STATED GOAL: Everything from the line with "for key, value" through the line with "for t, *values" should be repeated exactly, both of those lines included, and nothing else.
───── DATASET CONTENT
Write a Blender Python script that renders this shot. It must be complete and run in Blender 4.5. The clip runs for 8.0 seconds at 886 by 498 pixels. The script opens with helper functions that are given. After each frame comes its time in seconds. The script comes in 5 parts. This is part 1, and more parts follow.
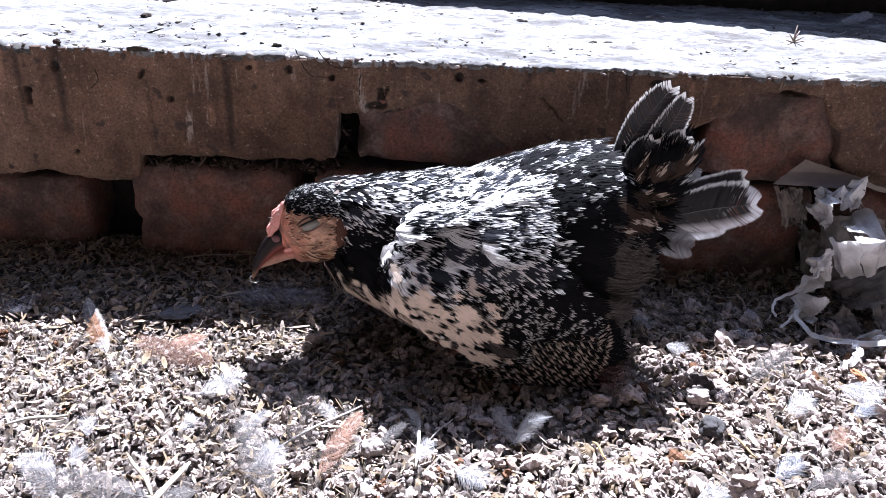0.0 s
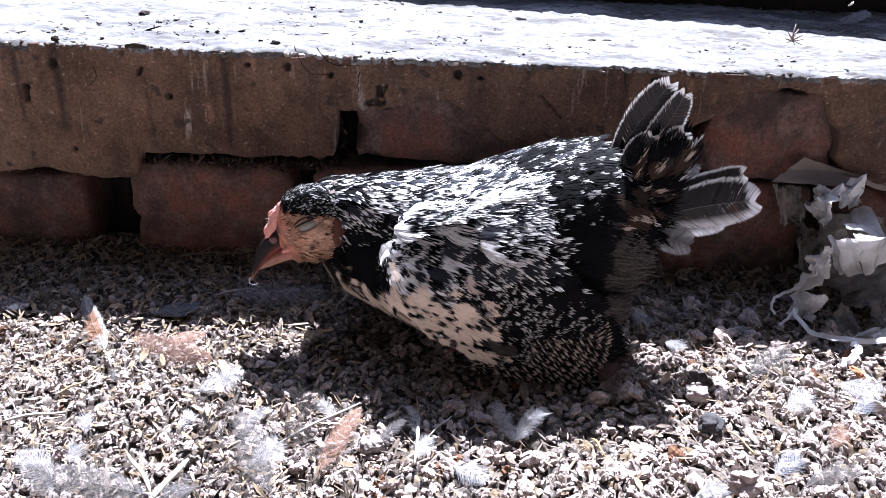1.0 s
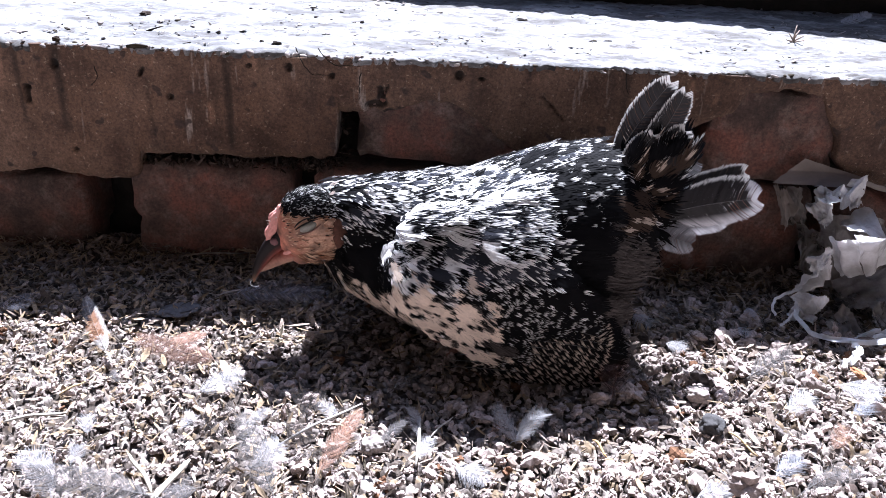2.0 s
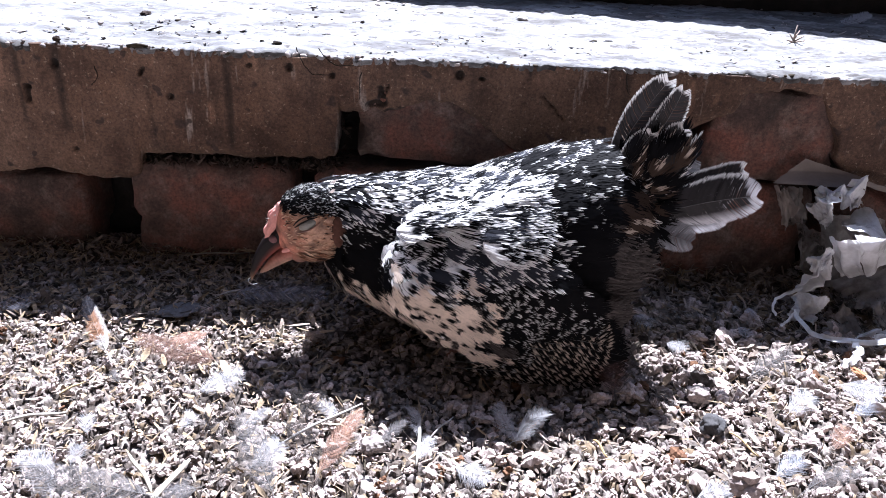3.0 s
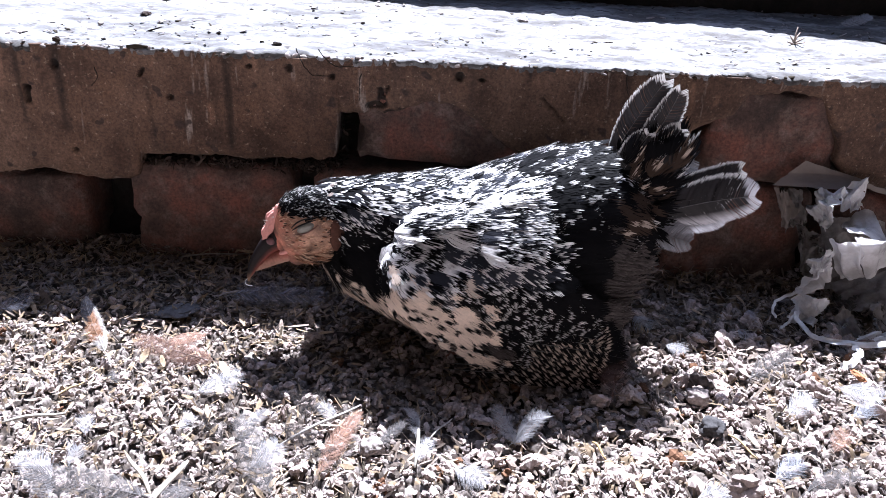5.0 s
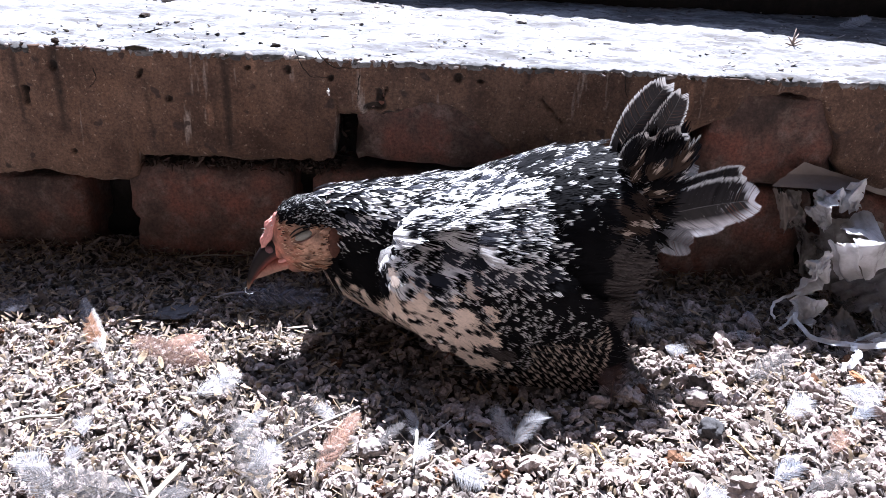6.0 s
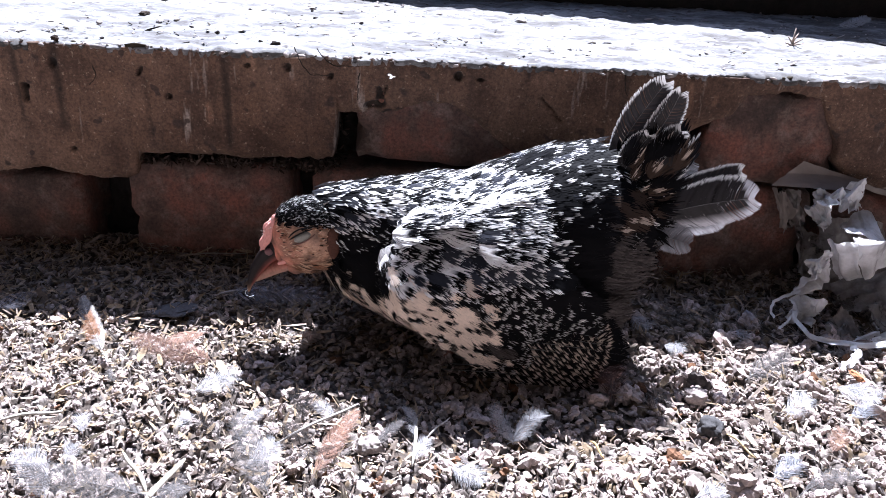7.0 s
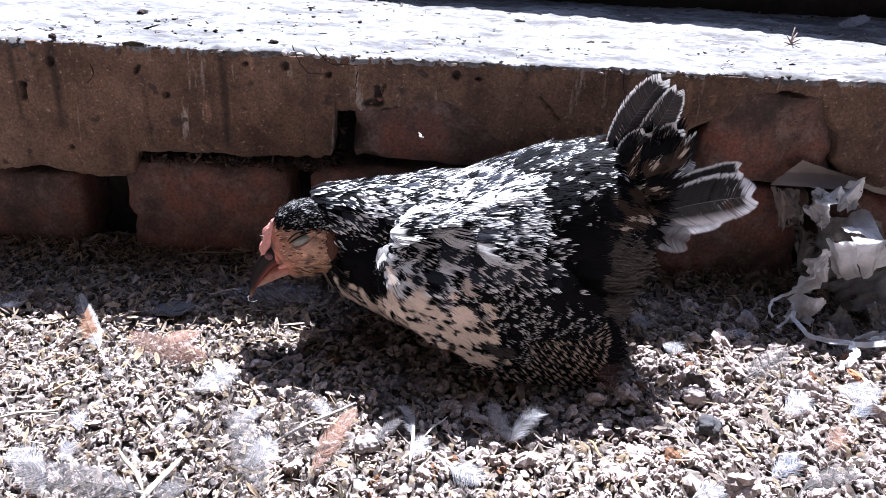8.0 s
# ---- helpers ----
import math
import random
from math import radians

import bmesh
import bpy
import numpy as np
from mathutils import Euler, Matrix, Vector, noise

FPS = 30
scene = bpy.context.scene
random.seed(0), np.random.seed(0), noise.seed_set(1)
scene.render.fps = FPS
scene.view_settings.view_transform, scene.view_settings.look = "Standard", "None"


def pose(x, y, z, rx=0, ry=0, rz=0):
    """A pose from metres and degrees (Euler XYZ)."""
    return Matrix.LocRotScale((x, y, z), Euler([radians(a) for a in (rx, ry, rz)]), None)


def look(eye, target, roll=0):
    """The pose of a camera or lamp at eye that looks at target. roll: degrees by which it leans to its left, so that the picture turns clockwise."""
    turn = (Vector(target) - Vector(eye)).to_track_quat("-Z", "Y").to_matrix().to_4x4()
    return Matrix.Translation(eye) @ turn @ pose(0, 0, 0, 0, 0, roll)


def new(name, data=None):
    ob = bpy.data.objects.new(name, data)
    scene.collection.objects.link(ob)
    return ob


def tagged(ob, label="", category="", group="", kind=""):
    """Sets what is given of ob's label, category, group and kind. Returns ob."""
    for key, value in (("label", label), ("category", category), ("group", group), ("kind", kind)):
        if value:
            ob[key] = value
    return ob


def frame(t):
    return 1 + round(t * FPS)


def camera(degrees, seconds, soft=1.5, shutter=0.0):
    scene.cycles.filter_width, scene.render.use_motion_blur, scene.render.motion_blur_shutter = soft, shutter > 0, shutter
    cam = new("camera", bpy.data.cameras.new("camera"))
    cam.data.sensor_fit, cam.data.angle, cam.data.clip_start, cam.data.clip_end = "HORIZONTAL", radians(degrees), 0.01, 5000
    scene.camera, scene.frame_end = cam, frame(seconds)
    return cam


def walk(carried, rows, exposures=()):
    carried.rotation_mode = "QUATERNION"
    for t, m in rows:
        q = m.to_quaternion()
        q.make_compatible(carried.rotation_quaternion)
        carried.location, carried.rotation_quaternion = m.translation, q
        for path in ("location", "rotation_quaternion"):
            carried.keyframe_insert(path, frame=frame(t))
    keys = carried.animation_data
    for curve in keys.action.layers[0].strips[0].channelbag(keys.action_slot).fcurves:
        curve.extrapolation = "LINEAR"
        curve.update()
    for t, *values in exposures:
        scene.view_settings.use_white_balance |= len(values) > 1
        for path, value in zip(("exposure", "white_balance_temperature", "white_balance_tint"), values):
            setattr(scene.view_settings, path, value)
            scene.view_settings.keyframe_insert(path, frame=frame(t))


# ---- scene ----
──────────
EXERCISE RESULT:
    for key, value in (("label", label), ("category", category), ("group", group), ("kind", kind)):
        if value:
            ob[key] = value
    return ob


def frame(t):
    return 1 + round(t * FPS)


def camera(degrees, seconds, soft=1.5, shutter=0.0):
    scene.cycles.filter_width, scene.render.use_motion_blur, scene.render.motion_blur_shutter = soft, shutter > 0, shutter
    cam = new("camera", bpy.data.cameras.new("camera"))
    cam.data.sensor_fit, cam.data.angle, cam.data.clip_start, cam.data.clip_end = "HORIZONTAL", radians(degrees), 0.01, 5000
    scene.camera, scene.frame_end = cam, frame(seconds)
    return cam


def walk(carried, rows, exposures=()):
    carried.rotation_mode = "QUATERNION"
    for t, m in rows:
        q = m.to_quaternion()
        q.make_compatible(carried.rotation_quaternion)
        carried.location, carried.rotation_quaternion = m.translation, q
        for path in ("location", "rotation_quaternion"):
            carried.keyframe_insert(path, frame=frame(t))
    keys = carried.animation_data
    for curve in keys.action.layers[0].strips[0].channelbag(keys.action_slot).fcurves:
        curve.extrapolation = "LINEAR"
        curve.update()
    for t, *values in exposures:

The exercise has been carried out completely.